== Collected material ==
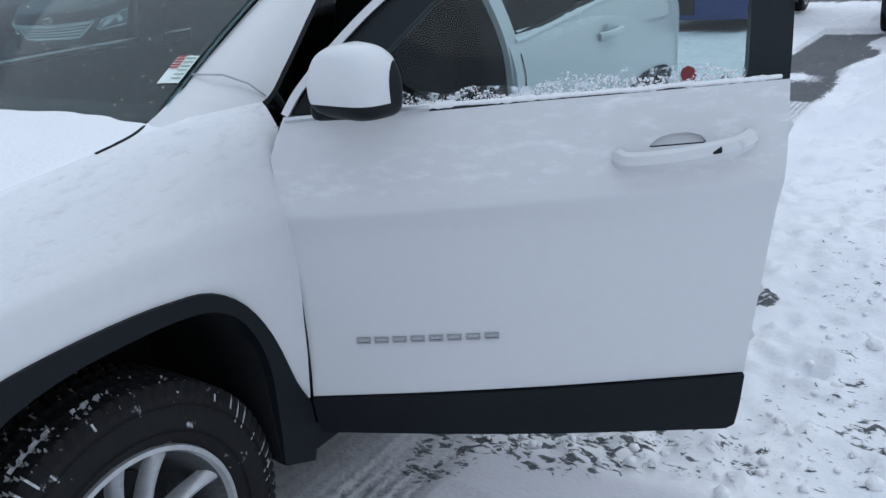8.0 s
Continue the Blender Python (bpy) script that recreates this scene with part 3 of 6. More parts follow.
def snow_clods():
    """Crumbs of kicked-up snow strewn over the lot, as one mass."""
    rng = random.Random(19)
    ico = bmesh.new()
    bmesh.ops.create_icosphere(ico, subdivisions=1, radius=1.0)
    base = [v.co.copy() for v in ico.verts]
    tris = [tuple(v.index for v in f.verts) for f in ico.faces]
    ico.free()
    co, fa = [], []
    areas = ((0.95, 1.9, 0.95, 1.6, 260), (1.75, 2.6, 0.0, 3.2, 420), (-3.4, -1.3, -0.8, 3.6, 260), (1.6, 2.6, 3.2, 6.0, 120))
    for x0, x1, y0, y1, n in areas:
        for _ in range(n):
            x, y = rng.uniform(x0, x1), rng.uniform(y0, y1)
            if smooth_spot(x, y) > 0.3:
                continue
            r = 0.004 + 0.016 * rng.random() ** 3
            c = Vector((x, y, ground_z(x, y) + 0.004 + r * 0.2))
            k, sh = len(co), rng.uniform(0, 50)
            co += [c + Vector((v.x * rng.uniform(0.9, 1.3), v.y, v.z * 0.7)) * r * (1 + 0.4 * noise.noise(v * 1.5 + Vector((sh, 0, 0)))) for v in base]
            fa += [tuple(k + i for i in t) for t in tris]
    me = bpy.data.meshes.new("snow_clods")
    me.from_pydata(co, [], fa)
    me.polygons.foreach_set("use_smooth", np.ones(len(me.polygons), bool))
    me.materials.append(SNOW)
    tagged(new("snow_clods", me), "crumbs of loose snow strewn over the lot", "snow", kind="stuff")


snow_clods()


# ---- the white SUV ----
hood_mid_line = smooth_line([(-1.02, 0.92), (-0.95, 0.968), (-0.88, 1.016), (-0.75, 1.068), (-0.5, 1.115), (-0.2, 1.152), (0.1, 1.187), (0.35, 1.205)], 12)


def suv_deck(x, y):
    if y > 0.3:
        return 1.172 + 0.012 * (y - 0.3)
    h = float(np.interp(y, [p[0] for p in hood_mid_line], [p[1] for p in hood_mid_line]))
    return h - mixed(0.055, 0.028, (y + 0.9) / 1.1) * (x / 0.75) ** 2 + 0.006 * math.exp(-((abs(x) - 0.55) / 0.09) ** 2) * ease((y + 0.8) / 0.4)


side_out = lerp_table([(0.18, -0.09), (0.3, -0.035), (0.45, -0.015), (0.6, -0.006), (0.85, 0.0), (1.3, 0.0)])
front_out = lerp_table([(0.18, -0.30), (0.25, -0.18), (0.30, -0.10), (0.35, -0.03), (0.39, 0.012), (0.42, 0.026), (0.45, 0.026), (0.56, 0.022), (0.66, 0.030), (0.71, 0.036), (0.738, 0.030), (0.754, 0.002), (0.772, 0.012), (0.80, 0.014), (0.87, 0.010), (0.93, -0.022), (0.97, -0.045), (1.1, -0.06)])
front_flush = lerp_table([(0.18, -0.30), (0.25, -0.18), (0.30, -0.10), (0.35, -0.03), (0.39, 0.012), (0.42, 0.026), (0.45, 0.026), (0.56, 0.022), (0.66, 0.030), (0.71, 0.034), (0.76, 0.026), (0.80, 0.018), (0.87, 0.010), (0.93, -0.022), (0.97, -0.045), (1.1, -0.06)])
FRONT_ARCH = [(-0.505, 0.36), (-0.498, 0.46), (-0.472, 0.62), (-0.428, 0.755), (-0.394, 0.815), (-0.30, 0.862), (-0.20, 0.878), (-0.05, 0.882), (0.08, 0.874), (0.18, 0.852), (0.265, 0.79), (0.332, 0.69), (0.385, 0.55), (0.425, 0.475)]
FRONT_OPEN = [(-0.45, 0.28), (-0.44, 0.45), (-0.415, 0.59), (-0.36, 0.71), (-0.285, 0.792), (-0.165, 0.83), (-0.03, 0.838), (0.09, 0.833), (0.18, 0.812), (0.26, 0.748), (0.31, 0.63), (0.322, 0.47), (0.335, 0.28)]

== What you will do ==
Every line of the data above should be quoted exactly. Omit the pictures.

== The response ==
8.0 s
Continue the Blender Python (bpy) script that recreates this scene with part 3 of 6. More parts follow.
def snow_clods():
    """Crumbs of kicked-up snow strewn over the lot, as one mass."""
    rng = random.Random(19)
    ico = bmesh.new()
    bmesh.ops.create_icosphere(ico, subdivisions=1, radius=1.0)
    base = [v.co.copy() for v in ico.verts]
    tris = [tuple(v.index for v in f.verts) for f in ico.faces]
    ico.free()
    co, fa = [], []
    areas = ((0.95, 1.9, 0.95, 1.6, 260), (1.75, 2.6, 0.0, 3.2, 420), (-3.4, -1.3, -0.8, 3.6, 260), (1.6, 2.6, 3.2, 6.0, 120))
    for x0, x1, y0, y1, n in areas:
        for _ in range(n):
            x, y = rng.uniform(x0, x1), rng.uniform(y0, y1)
            if smooth_spot(x, y) > 0.3:
                continue
            r = 0.004 + 0.016 * rng.random() ** 3
            c = Vector((x, y, ground_z(x, y) + 0.004 + r * 0.2))
            k, sh = len(co), rng.uniform(0, 50)
            co += [c + Vector((v.x * rng.uniform(0.9, 1.3), v.y, v.z * 0.7)) * r * (1 + 0.4 * noise.noise(v * 1.5 + Vector((sh, 0, 0)))) for v in base]
            fa += [tuple(k + i for i in t) for t in tris]
    me = bpy.data.meshes.new("snow_clods")
    me.from_pydata(co, [], fa)
    me.polygons.foreach_set("use_smooth", np.ones(len(me.polygons), bool))
    me.materials.append(SNOW)
    tagged(new("snow_clods", me), "crumbs of loose snow strewn over the lot", "snow", kind="stuff")


snow_clods()


# ---- the white SUV ----
hood_mid_line = smooth_line([(-1.02, 0.92), (-0.95, 0.968), (-0.88, 1.016), (-0.75, 1.068), (-0.5, 1.115), (-0.2, 1.152), (0.1, 1.187), (0.35, 1.205)], 12)


def suv_deck(x, y):
    if y > 0.3:
        return 1.172 + 0.012 * (y - 0.3)
    h = float(np.interp(y, [p[0] for p in hood_mid_line], [p[1] for p in hood_mid_line]))
    return h - mixed(0.055, 0.028, (y + 0.9) / 1.1) * (x / 0.75) ** 2 + 0.006 * math.exp(-((abs(x) - 0.55) / 0.09) ** 2) * ease((y + 0.8) / 0.4)


side_out = lerp_table([(0.18, -0.09), (0.3, -0.035), (0.45, -0.015), (0.6, -0.006), (0.85, 0.0), (1.3, 0.0)])
front_out = lerp_table([(0.18, -0.30), (0.25, -0.18), (0.30, -0.10), (0.35, -0.03), (0.39, 0.012), (0.42, 0.026), (0.45, 0.026), (0.56, 0.022), (0.66, 0.030), (0.71, 0.036), (0.738, 0.030), (0.754, 0.002), (0.772, 0.012), (0.80, 0.014), (0.87, 0.010), (0.93, -0.022), (0.97, -0.045), (1.1, -0.06)])
front_flush = lerp_table([(0.18, -0.30), (0.25, -0.18), (0.30, -0.10), (0.35, -0.03), (0.39, 0.012), (0.42, 0.026), (0.45, 0.026), (0.56, 0.022), (0.66, 0.030), (0.71, 0.034), (0.76, 0.026), (0.80, 0.018), (0.87, 0.010), (0.93, -0.022), (0.97, -0.045), (1.1, -0.06)])
FRONT_ARCH = [(-0.505, 0.36), (-0.498, 0.46), (-0.472, 0.62), (-0.428, 0.755), (-0.394, 0.815), (-0.30, 0.862), (-0.20, 0.878), (-0.05, 0.882), (0.08, 0.874), (0.18, 0.852), (0.265, 0.79), (0.332, 0.69), (0.385, 0.55), (0.425, 0.475)]
FRONT_OPEN = [(-0.45, 0.28), (-0.44, 0.45), (-0.415, 0.59), (-0.36, 0.71), (-0.285, 0.792), (-0.165, 0.83), (-0.03, 0.838), (0.09, 0.833), (0.18, 0.812), (0.26, 0.748), (0.31, 0.63), (0.322, 0.47), (0.335, 0.28)]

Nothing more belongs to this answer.